- [SUPPLIED INFORMATION]:
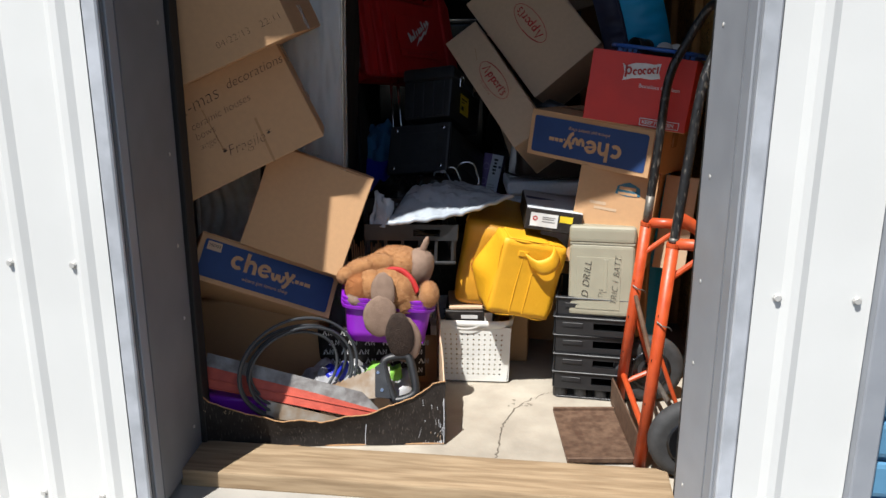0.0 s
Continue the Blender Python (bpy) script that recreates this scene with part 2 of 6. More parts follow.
CHROME = mk("chrome", (0.75, 0.75, 0.76), (0.68, 0.68, 0.7), rough=0.12, metal=1.0, bump=0)
ORANGE = mk("orange_red_enamel", (0.56, 0.085, 0.02), (0.46, 0.062, 0.016), scale=30, rough=0.42, bump=0.12, bscale=120, big=0.15)
BLACK_PAINT = mk("chipped_black_enamel", (0.02, 0.02, 0.021), (0.012, 0.012, 0.013), scale=60, rough=0.32, bump=0.3, bscale=90)
BARE = mk("scuffed_bare_steel", (0.25, 0.235, 0.215), (0.15, 0.135, 0.115), scale=50, rough=0.5, metal=0.6, bump=0.3, bscale=120)
RUST = mk("rusty_plate", (0.17, 0.105, 0.068), (0.10, 0.056, 0.036), scale=45, rough=0.7, metal=0.35, bump=0.3, bscale=90, big=0.2)
RUBBER = mk("worn_tyre_rubber", (0.05, 0.05, 0.052), (0.035, 0.035, 0.036), scale=50, rough=0.75, bump=0.2)
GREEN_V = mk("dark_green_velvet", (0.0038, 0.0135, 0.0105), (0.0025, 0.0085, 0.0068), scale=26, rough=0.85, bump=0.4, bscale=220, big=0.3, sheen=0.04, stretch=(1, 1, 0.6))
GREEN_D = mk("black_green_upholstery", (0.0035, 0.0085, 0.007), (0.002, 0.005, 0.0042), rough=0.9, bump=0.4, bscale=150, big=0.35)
AMBER = wood("amber_varnished_wood", (0.50, 0.20, 0.03), (0.40, 0.15, 0.02), rough=0.3)
BLACK_STEEL = mk("black_glossy_steel", (0.012, 0.012, 0.014), (0.009, 0.009, 0.01), rough=0.22, bump=0.02)
BLACK_IRON = mk("black_angle_iron", (0.008, 0.008, 0.009), (0.006, 0.006, 0.0065), rough=0.55, bump=0.15)
DARK_CLOTH = mk("black_quilted_cloth", (0.006, 0.0065, 0.009), (0.004, 0.0045, 0.006), rough=0.75, bump=0.5, bscale=22, big=0.3, sheen=0.1)
TAN_CLOTH = mk("tan_carpet_back", (0.36, 0.21, 0.10), (0.30, 0.17, 0.08), scale=80, rough=0.9, bump=0.5, bscale=300)
RUST_CLOTH = mk("rust_orange_binding", (0.42, 0.16, 0.045), (0.34, 0.12, 0.03), rough=0.85, bump=0.3, bscale=200)
WHITE_CLOTH = mk("off_white_cotton", (0.66, 0.62, 0.54), (0.59, 0.545, 0.47), rough=0.85, bump=0.4, bscale=30, big=0.08)
GREY_SACK = mk("pale_grey_sack", (0.52, 0.52, 0.52), (0.46, 0.46, 0.46), rough=0.55, bump=0.4, bscale=24, big=0.08)
WHITE_BAG = mk("white_poly_bag", (0.50, 0.54, 0.59), (0.36, 0.40, 0.45), scale=5, rough=0.26, bump=0.35, bscale=9, big=0.08, dist=0.01)
GREY_BAG = mk("grey_poly_bag", (0.36, 0.36, 0.37), (0.28, 0.28, 0.29), scale=9, rough=0.35, bump=0.7, bscale=24, dist=0.01)
BLACK_BAG = mk("black_bin_liner", (0.012, 0.012, 0.012), (0.008, 0.008, 0.008), rough=0.22, bump=0.9, bscale=20, dist=0.02)
FUR = mk("tan_plush", (0.47, 0.235, 0.095), (0.38, 0.175, 0.062), scale=70, rough=0.95, bump=0.6, bscale=280, big=0.15, sheen=0.15)
FUR_M = mk("russet_plush", (0.43, 0.175, 0.06), (0.36, 0.135, 0.043), scale=60, rough=0.95, bump=0.5, bscale=300, big=0.15)
FUR_K = mk("dark_brown_plush", (0.06, 0.038, 0.028), (0.04, 0.025, 0.018), scale=40, rough=0.95, bump=0.6, bscale=260, big=0.2)
FUR_D = mk("brown_plush", (0.30, 0.205, 0.15), (0.25, 0.165, 0.12), scale=40, rough=0.95, bump=0.6, bscale=260, big=0.2)
CABLE = mk("grey_cable_sheath", (0.05, 0.054, 0.060), (0.036, 0.04, 0.045), rough=0.45, bump=0.02)
TOOL_GREY = mk("worn_grey_tin", (0.30, 0.29, 0.28), (0.16, 0.14, 0.13), scale=26, rough=0.5, metal=0.4, bump=0.3)
TOOL_RED = mk("worn_red_tin", (0.50, 0.085, 0.05), (0.36, 0.055, 0.035), scale=20, rough=0.55, bump=0.25)
BLADE = mk("rust_spotted_blade", (0.52, 0.48, 0.42), (0.36, 0.22, 0.11), scale=14, rough=0.42, metal=0.7, bump=0.1)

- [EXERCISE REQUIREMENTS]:
Write out each line of the data exactly; the images should be left out.

- [EXPECTED ANSWER]:
0.0 s
Continue the Blender Python (bpy) script that recreates this scene with part 2 of 6. More parts follow.
CHROME = mk("chrome", (0.75, 0.75, 0.76), (0.68, 0.68, 0.7), rough=0.12, metal=1.0, bump=0)
ORANGE = mk("orange_red_enamel", (0.56, 0.085, 0.02), (0.46, 0.062, 0.016), scale=30, rough=0.42, bump=0.12, bscale=120, big=0.15)
BLACK_PAINT = mk("chipped_black_enamel", (0.02, 0.02, 0.021), (0.012, 0.012, 0.013), scale=60, rough=0.32, bump=0.3, bscale=90)
BARE = mk("scuffed_bare_steel", (0.25, 0.235, 0.215), (0.15, 0.135, 0.115), scale=50, rough=0.5, metal=0.6, bump=0.3, bscale=120)
RUST = mk("rusty_plate", (0.17, 0.105, 0.068), (0.10, 0.056, 0.036), scale=45, rough=0.7, metal=0.35, bump=0.3, bscale=90, big=0.2)
RUBBER = mk("worn_tyre_rubber", (0.05, 0.05, 0.052), (0.035, 0.035, 0.036), scale=50, rough=0.75, bump=0.2)
GREEN_V = mk("dark_green_velvet", (0.0038, 0.0135, 0.0105), (0.0025, 0.0085, 0.0068), scale=26, rough=0.85, bump=0.4, bscale=220, big=0.3, sheen=0.04, stretch=(1, 1, 0.6))
GREEN_D = mk("black_green_upholstery", (0.0035, 0.0085, 0.007), (0.002, 0.005, 0.0042), rough=0.9, bump=0.4, bscale=150, big=0.35)
AMBER = wood("amber_varnished_wood", (0.50, 0.20, 0.03), (0.40, 0.15, 0.02), rough=0.3)
BLACK_STEEL = mk("black_glossy_steel", (0.012, 0.012, 0.014), (0.009, 0.009, 0.01), rough=0.22, bump=0.02)
BLACK_IRON = mk("black_angle_iron", (0.008, 0.008, 0.009), (0.006, 0.006, 0.0065), rough=0.55, bump=0.15)
DARK_CLOTH = mk("black_quilted_cloth", (0.006, 0.0065, 0.009), (0.004, 0.0045, 0.006), rough=0.75, bump=0.5, bscale=22, big=0.3, sheen=0.1)
TAN_CLOTH = mk("tan_carpet_back", (0.36, 0.21, 0.10), (0.30, 0.17, 0.08), scale=80, rough=0.9, bump=0.5, bscale=300)
RUST_CLOTH = mk("rust_orange_binding", (0.42, 0.16, 0.045), (0.34, 0.12, 0.03), rough=0.85, bump=0.3, bscale=200)
WHITE_CLOTH = mk("off_white_cotton", (0.66, 0.62, 0.54), (0.59, 0.545, 0.47), rough=0.85, bump=0.4, bscale=30, big=0.08)
GREY_SACK = mk("pale_grey_sack", (0.52, 0.52, 0.52), (0.46, 0.46, 0.46), rough=0.55, bump=0.4, bscale=24, big=0.08)
WHITE_BAG = mk("white_poly_bag", (0.50, 0.54, 0.59), (0.36, 0.40, 0.45), scale=5, rough=0.26, bump=0.35, bscale=9, big=0.08, dist=0.01)
GREY_BAG = mk("grey_poly_bag", (0.36, 0.36, 0.37), (0.28, 0.28, 0.29), scale=9, rough=0.35, bump=0.7, bscale=24, dist=0.01)
BLACK_BAG = mk("black_bin_liner", (0.012, 0.012, 0.012), (0.008, 0.008, 0.008), rough=0.22, bump=0.9, bscale=20, dist=0.02)
FUR = mk("tan_plush", (0.47, 0.235, 0.095), (0.38, 0.175, 0.062), scale=70, rough=0.95, bump=0.6, bscale=280, big=0.15, sheen=0.15)
FUR_M = mk("russet_plush", (0.43, 0.175, 0.06), (0.36, 0.135, 0.043), scale=60, rough=0.95, bump=0.5, bscale=300, big=0.15)
FUR_K = mk("dark_brown_plush", (0.06, 0.038, 0.028), (0.04, 0.025, 0.018), scale=40, rough=0.95, bump=0.6, bscale=260, big=0.2)
FUR_D = mk("brown_plush", (0.30, 0.205, 0.15), (0.25, 0.165, 0.12), scale=40, rough=0.95, bump=0.6, bscale=260, big=0.2)
CABLE = mk("grey_cable_sheath", (0.05, 0.054, 0.060), (0.036, 0.04, 0.045), rough=0.45, bump=0.02)
TOOL_GREY = mk("worn_grey_tin", (0.30, 0.29, 0.28), (0.16, 0.14, 0.13), scale=26, rough=0.5, metal=0.4, bump=0.3)
TOOL_RED = mk("worn_red_tin", (0.50, 0.085, 0.05), (0.36, 0.055, 0.035), scale=20, rough=0.55, bump=0.25)
BLADE = mk("rust_spotted_blade", (0.52, 0.48, 0.42), (0.36, 0.22, 0.11), scale=14, rough=0.42, metal=0.7, bump=0.1)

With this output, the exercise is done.